The Russian air force's press-service said Russian warplanes had made only scheduled training flights over the capital of North Ossetia, a Russian republic neighboring Chechnya. The press service denied any flights over Chechnya's capital.

Rybkin today dismissed the overlfight issue as insignificant. He said that the issue of dozens of hostages still held in Chechnya, in his words, "undermines the negotiating atmosphere to a greater extent." He said the hostage question casts doubts over the Chechen leadership's ability to control the situation in the breakaway republic.

Five Russian television journalists, along with more than 12 foreigners and a number of Russian servicemen have been kidnapped in Chechnya, mainly in ransom-aimed operations. The Chechen leadership announced tough measures to free the hostages, but so far without major results.

Rybkin also said that yesterday's Chechen parliament decision to declare Russian a foreign language and make Chechen the only official language in the breakaway republic is another problematical factor.

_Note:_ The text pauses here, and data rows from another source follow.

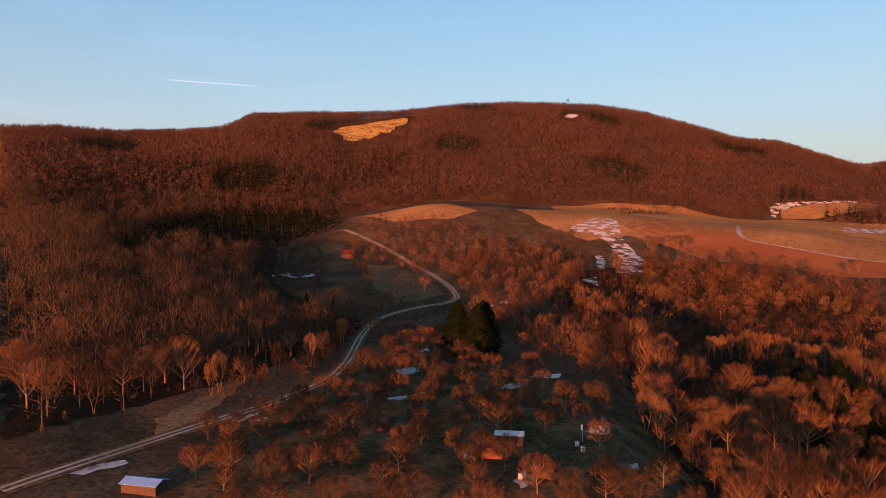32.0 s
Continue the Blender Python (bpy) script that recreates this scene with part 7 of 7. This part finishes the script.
def flagpole(p):
    t = thing("flagpole", "white flagpole with a limp flag", "flagpole", at=ground_pose(p))
    bm = bmesh.new()
    cylinder(bm, 0, 0, -0.3, 3.6, 0.05, 0.03)
    part("pole", bm, M_GREYWALL, t)
    bm = bmesh.new()
    prism(bm, [(0.05, 2.4), (0.3, 2.3), (0.4, 2.6), (0.35, 3.4), (0.05, 3.5)], -0.04, 0.04)
    part("flag", bm, M_FRAME, t)


flagpole((86, -112))


def fence(points, label, step=3.0, high=1.1):
    line = smooth_line(points, step)
    t = thing("fence", label, "fence", at=ground_pose((line[0].x, line[0].y)))
    o = t.matrix_basis.translation
    last = None
    for p in line:
        z = float(terrain(p.x, p.y)) - o.z
        bm = bmesh.new()
        box(bm, -0.06, 0.06, -0.06, 0.06, -0.4, high)
        part("post", bm, M_TIMBER, t, at=pose(p.x - o.x, p.y - o.y, z))
        if last is not None:
            d = p - last[0]
            for up in (0.5, 0.95):
                bm = bmesh.new()
                prism(bm, [(0, up), (d.length, up + z - last[1]), (d.length, up + 0.09 + z - last[1]), (0, up + 0.09)], -0.02, 0.02)
                part("rail", bm, M_TIMBER, t, at=pose(last[0].x - o.x, last[0].y - o.y, last[1], 0, 0, math.degrees(math.atan2(d.y, d.x))))
        last = (p, z)


fence([(82, -104), (80, -113), (83, -128)], "weathered wooden garden fence")
fence([(157, -94), (161, -110), (163, -123)], "wooden rail fence along the track")
fence([(-267, -108), (-277, -98), (-285, -83)], "thin pasture fence beside the path", 5.0)

# snow remains on the orchard slope and in the hollow
REMAINS = ([(132, -28), (134, -35), (133, -38), (131, -38), (130, -30)], [(143, -60), (147, -68), (153, -80), (149, -77), (142, -65)], [(158, -119), (159, -131), (155, -130), (152, -118)], [(239, -236), (242, -252), (234, -248), (232, -235)], [(175, -140), (179, -149), (174, -145)], [(127, -129), (127, -142), (124, -140), (123, -127)], [(141, -67), (142, -72), (139, -70)], [(138, -101), (136, -108), (137, -116), (136, -114), (134, -101)], [(139, -83), (140, -87), (138, -85)], [(176, -140), (177, -148), (170, -143)], [(128, -143), (128, -151), (122, -148)], [(171, -127), (174, -133), (170, -128)], [(80, -85), (80, -90), (77, -88), (77, -84)], [(75, -109), (77, -118), (75, -116)], [(374, -191), (385, -208), (371, -204)], [(369, -201), (384, -223), (372, -220)], [(240, -311), (239, -323), (225, -307)], [(217, -367), (209, -368), (205, -356)], [(126, -149), (125, -153), (122, -148)], [(234, -308), (237, -321), (228, -309)], [(46, -306), (40, -309), (40, -300)], [(135, -27), (134, -31), (131, -32)])
for k, c in enumerate(REMAINS):
    patch("snow_patch", c, M_SNOW, "small remnant of old snow in the grass", "snow", 0.02, 0.6)

# quarry face and lookout on the steep hill
QUARRY = [(848, -530), (874, -563), (875, -599), (893, -642), (916, -712), (849, -668), (837, -634), (802, -598), (810, -586), (777, -546), (790, -545), (772, -519), (788, -512), (826, -528)]
patch("quarry_face", QUARRY, M_CHALK, "ochre quarry face high on the wooded hill", "quarry", 1.5, 5.0)
edge = polar_scatter(232, 244, 850, 1190, 7.0, 501)
edge = edge[inside(edge[:, 0], edge[:, 1], QUARRY_CUT)]
inner = inside(edge[:, 0], edge[:, 1], QUARRY)
edge = edge[~inner | (np.random.default_rng(502).random(len(edge)) < 0.12)]
wood("scrub", edge, 6.0, 0.5, 24, 0.6, M_WOOD, "bare scrub round the rim of the quarry", 503, category="scrub")
patch("clearing", [(727, -895), (745, -935), (730, -940), (708, -888)], M_SNOWFIELD, "snowy clearing below the lookout", "clearing", 1.5, 2.0)
tower = thing("lookout_tower", "slim timber lookout tower above the trees", "tower", at=ground_pose([(770, -959)][0]))
for x in (-1.5, 1.5):
    for y in (-1.5, 1.5):
        bm = bmesh.new()
        cylinder(bm, x, y, -1, 19, 0.25, 0.2, 6)
        part("leg", bm, M_TIMBER, tower)
for z in (6.0, 12.0, 18.5):
    bm = bmesh.new()
    box(bm, -2.2, 2.2, -2.2, 2.2, z, z + 0.25)
    part("platform", bm, M_TIMBER, tower)
bm = bmesh.new()
prism(bm, [(-2.4, 21.2), (2.4, 21.2), (0, 22.8)], -2.4, 2.4)
part("roof", bm, M_TILE_DARK, tower)
for x in (-2, 2):
    bm = bmesh.new()
    box(bm, x - 0.1, x + 0.1, -2, -1.8, 18.7, 21.3)
    part("roof_post", bm, M_TIMBER, tower)

# far hamlets
for k, (poly, n) in enumerate((([(-1594, 134), (-1682, 249), (-1609, 319), (-1493, 283), (-1480, 172)], 26), ([(-1626, 118), (-1720, 320), (-1551, 299), (-1484, 128)], 20), ([(-263, 1436), (-240, 1511), (-160, 1361), (-200, 1325)], 10), ([(326, 1444), (375, 1452), (453, 1398), (353, 1365)], 9), ([(-1152, -977), (-1215, -946), (-1156, -907)], 6))):
    rng = random.Random(k)
    xs, ys = zip(*poly)
    made = 0
    while made < n:
        x, y = rng.uniform(min(xs), max(xs)), rng.uniform(min(ys), max(ys))
        if not inside(np.array([x]), np.array([y]), poly)[0]:
            continue
        h = copy_thing(PROTO[rng.choice(sorted(PROTO))], ground_pose((x, y), rng.uniform(0, 180)))
        h["group"] = "houses of a far hamlet"
        made += 1
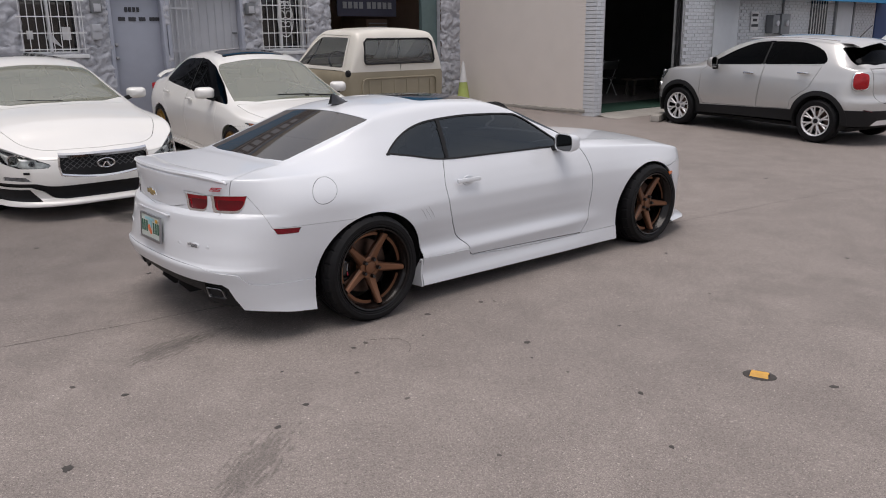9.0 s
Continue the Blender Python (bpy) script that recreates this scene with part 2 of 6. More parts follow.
def tube(points, r, seg=8, taper=None):
    """A round bar along points."""
    pts = [Vector(p) for p in points]
    rows = []
    for i, p in enumerate(pts):
        d = (pts[min(i + 1, len(pts) - 1)] - pts[max(i - 1, 0)]).normalized()
        a = d.orthogonal().normalized() if i == 0 else (a - d * a.dot(d)).normalized()
        b = d.cross(a)
        q = r * (taper[i] if taper else 1)
        rows.append([p + a * q * math.cos(2 * math.pi * k / seg) + b * q * math.sin(2 * math.pi * k / seg) for k in range(seg + 1)])
    bm = from_grid(rows)
    bmesh.ops.remove_doubles(bm, verts=bm.verts, dist=1e-5)
    ends = [e for e in bm.edges if e.is_boundary]
    if ends:
        bmesh.ops.contextual_create(bm, geom=[e for e in ends if all((v.co - pts[0]).length < r * 1.6 for v in e.verts)])
        bmesh.ops.contextual_create(bm, geom=[e for e in ends if all((v.co - pts[-1]).length < r * 1.6 for v in e.verts)])
    bmesh.ops.recalc_face_normals(bm, faces=bm.faces)
    return bm


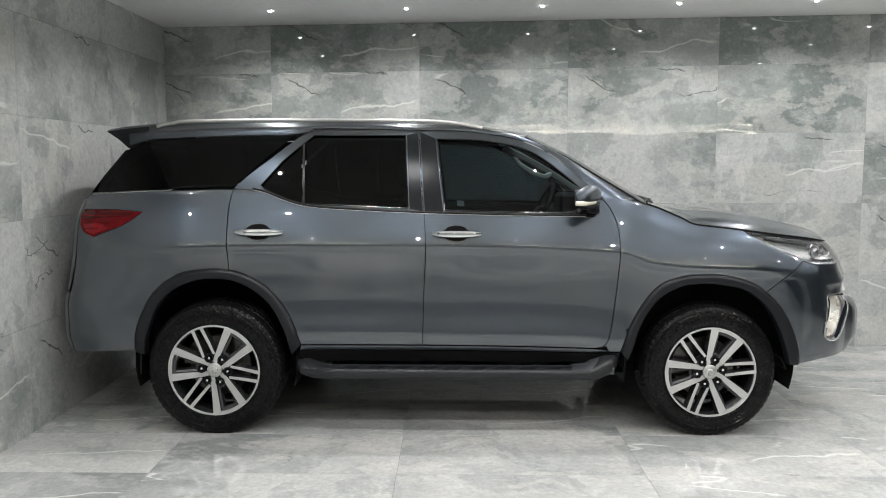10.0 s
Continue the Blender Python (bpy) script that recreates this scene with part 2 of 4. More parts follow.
REDBRIGHT = plain("bright_red_lens", (0.17, 0.006, 0.009), 0.10, grain=0.3, scale=90, spec=0.4)
WHITE = plain("white_marking", (0.75, 0.75, 0.73), 0.5, grain=0.05)
GREEN = plain("green_marking", (0.30, 0.50, 0.06), 0.5, grain=0.1)
AMBER = plain("amber_bulb_cover", (0.40, 0.29, 0.20), 0.2, coat=0.5, grain=0.15, scale=60)
CREAM = plain("clear_indicator_lens", (0.62, 0.60, 0.50), 0.12, coat=1.0, grain=0.12, scale=60)
PRIVACY = pane_glass("privacy_glass", (0.009, 0.010, 0.012), ior=1.36)
TINTED = pane_glass("tinted_glass", (0.155, 0.205, 0.22), ior=1.38)
SMOKED = plain("silvered_lens", (0.50, 0.52, 0.54), 0.08, metal=0.9, coat=1.0, grain=0.1)
SCREEN = pane_glass("windscreen_glass", (0.46, 0.68, 0.66), ior=1.75)
LENS = pane_glass("clear_lens", (0.95, 0.97, 0.97))
REFLECTOR = plain("lamp_reflector", (0.66, 0.67, 0.66), 0.20, metal=0.75, coat=0.3, grain=0.3, scale=22, bump=0.5)
PILLAR = plain("dark_pillar_film", (0.010, 0.0115, 0.012), 0.24, spec=0.08, grain=0.2, scale=150)
LAMP = glowing("downlight_glow", (1.0, 0.985, 0.985), 50.0)
STRIP = glowing("strip_light_glow", (1.0, 0.94, 0.74), 44.0)


# ---- shape of the car ----
def pchip(xs, ys):
    """A smooth curve through the points that never overshoots."""
    xs, ys = np.array(xs, float), np.array(ys, float)
    h, d = np.diff(xs), np.diff(ys) / np.diff(xs)
    m = np.zeros(len(xs))
    for i in range(1, len(xs) - 1):
        if d[i - 1] * d[i] > 0:
            a, b = 2 * h[i] + h[i - 1], h[i] + 2 * h[i - 1]
            m[i] = (a + b) / (a / d[i - 1] + b / d[i])
    m[0], m[-1] = d[0], d[-1]

    def f(x):
        x = np.asarray(x, float)
        c = np.clip(x, xs[0], xs[-1])
        i = np.clip(np.searchsorted(xs, c) - 1, 0, len(h) - 1)
        t = (c - xs[i]) / h[i]
        return ((1 + 2 * t) * (1 - t) ** 2 * ys[i] + t * (1 - t) ** 2 * h[i] * m[i] + t * t * (3 - 2 * t) * ys[i + 1] + t * t * (t - 1) * h[i] * m[i + 1])
    return f


def smooth(a, b, x):
    t = np.clip((np.asarray(x, float) - a) / (b - a), 0, 1)
    return t * t * (3 - 2 * t)


# plan of the right flank, carried round the front and rear corners; s runs along it and equals x on the straight
def plan_table():
    pts = [(-0.99, 0.0), (-0.98, -0.4), (-0.945, -0.64), (-0.87, -0.78), (-0.7, -0.86), (-0.5, -0.878)]
    pts += [(x, -0.88) for x in (-0.3, 0.3, 1.0, 1.7, 2.4, 2.9)]
    pts += [(3.1, -0.875), (3.27, -0.855), (3.42, -0.81), (3.555, -0.71), (3.66, -0.5), (3.725, -0.3), (3.755, -0.1), (3.76, 0.0)]
    p = np.array(pts)
    u = np.arange(len(p))
    fx, fy = pchip(u, p[:, 0]), pchip(u, p[:, 1])
    t = np.linspace(0, len(p) - 1, 900)
    x, y = fx(t), fy(t)
    k = np.ones(41) / 41
    for _ in range(2):
        x = np.convolve(np.pad(x, 20, "reflect", reflect_type="odd"), k, "valid")
        y = np.convolve(np.pad(y, 20, "reflect", reflect_type="odd"), k, "valid")
    s = np.concatenate([[0], np.cumsum(np.hypot(np.diff(x), np.diff(y)))])
    s += 1.0 - np.interp(1.0, x, s)
    nx, ny = np.gradient(y, s), -np.gradient(x, s)
    n = np.hypot(nx, ny)
    return s, x, y, nx / n, ny / n


PS, PX, PY, PNX, PNY = plan_table()
crease = pchip([-1.2, -0.4, 0.4, 1.2, 2.25, 2.42, 2.6, 3.0, 3.16, 3.30, 3.44, 4.4], [1.03, 1.045, 1.055, 1.055, 1.02, 0.965, 0.945, 0.928, 0.915, 0.885, 0.846, 0.846])
swell = pchip([-1.2, -0.6, -0.1, 0.4, 1.2, 2.2, 2.7, 3.1, 4.4], [0.0, -0.005, 0.015, 0.0, -0.005, 0.0, 0.015, 0.0, 0.0])
under = pchip([-0.72, -0.62, -0.55, -0.51, -0.485, -0.46, -0.42, -0.38, -0.30, -0.18, -0.04, -0.012, 0], [-0.07, -0.046, -0.014, -0.004, -0.002, -0.0045, -0.011, -0.0165, -0.0195, -0.019, -0.0105, -0.0026, 0])
over_door = pchip([0, 0.006, 0.012, 0.024, 0.05, 0.12, 0.2, 0.3], [0, -0.0003, -0.0009, -0.0028, -0.0098, -0.031, -0.056, -0.094])
over_wing = pchip([0, 0.006, 0.012, 0.024, 0.05, 0.1, 0.15, 0.2, 0.25, 0.3, 0.36], [0, -0.0003, -0.0009, -0.0028, -0.0095, -0.025, -0.046, -0.078, -0.115, -0.165, -0.23])
nose = pchip([0.25, 0.36, 0.44, 0.55, 0.63, 0.72, 0.775, 0.82, 0.836, 0.842, 0.848, 0.858, 0.88, 0.96, 1.02, 1.08, 1.2], [-0.10, -0.04, -0.008, 0.0, 0.0, -0.008, -0.026, -0.023, -0.0195, -0.0165, -0.0165, -0.0195, -0.031, -0.062, -0.10, -0.16, -0.36])
corner = pchip([0.25, 0.36, 0.44, 0.55, 0.65, 0.75, 0.84, 0.88, 0.92, 0.96, 1.02, 1.08, 1.2], [-0.10, -0.04, -0.010, 0.0, 0.002, -0.002, -0.013, -0.022, -0.038, -0.060, -0.10, -0.16, -0.36])
lip = pchip([0.34, 0.44, 0.50, 0.62, 0.69, 0.72, 0.735, 0.75, 0.80], [0.0, 0.05, 0.085, 0.085, 0.070, 0.045, 0.020, 0.006, 0.0])
lip_run = pchip([3.60, 3.66, 3.71, 3.80, 3.94, 4.1, 4.4], [0.0, 0.10, 0.42, 0.70, 0.92, 0.62, 0.36])
tail = pchip([0.3, 0.42, 0.55, 0.7, 0.8, 0.95, 1.1, 1.2, 1.3], [-0.07, -0.03, 0.0, 0.0, -0.025, -0.05, -0.065, -0.085, -0.13])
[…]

President Yeltsin has said that Russia must keep its promises of economic help to Chechnya to avoid incitng extremists' blame aimed at Maskhadov. Maskhadov responded today that Chechnya doesn't count on any aid from Russia. He denied the presence of extremists in his entourage.

The peace deal that last August put an end to two years of bloody fighting between Russia and Chechnya postponed a final decision on Chechnya's political status for five years. The issue has remained a cause for contention.

Russian observers say that despite growing tension, the talks are likely to focus once again on economic issues, rather than political. Economic issues include compensating Chechnya for war damages, on which Maskhadov has placed high priority. The main subject of discussion is likely to be once again the restoration of an oil pipeline crossing 150 km of Chechen territory to transport Caspian Sea oil.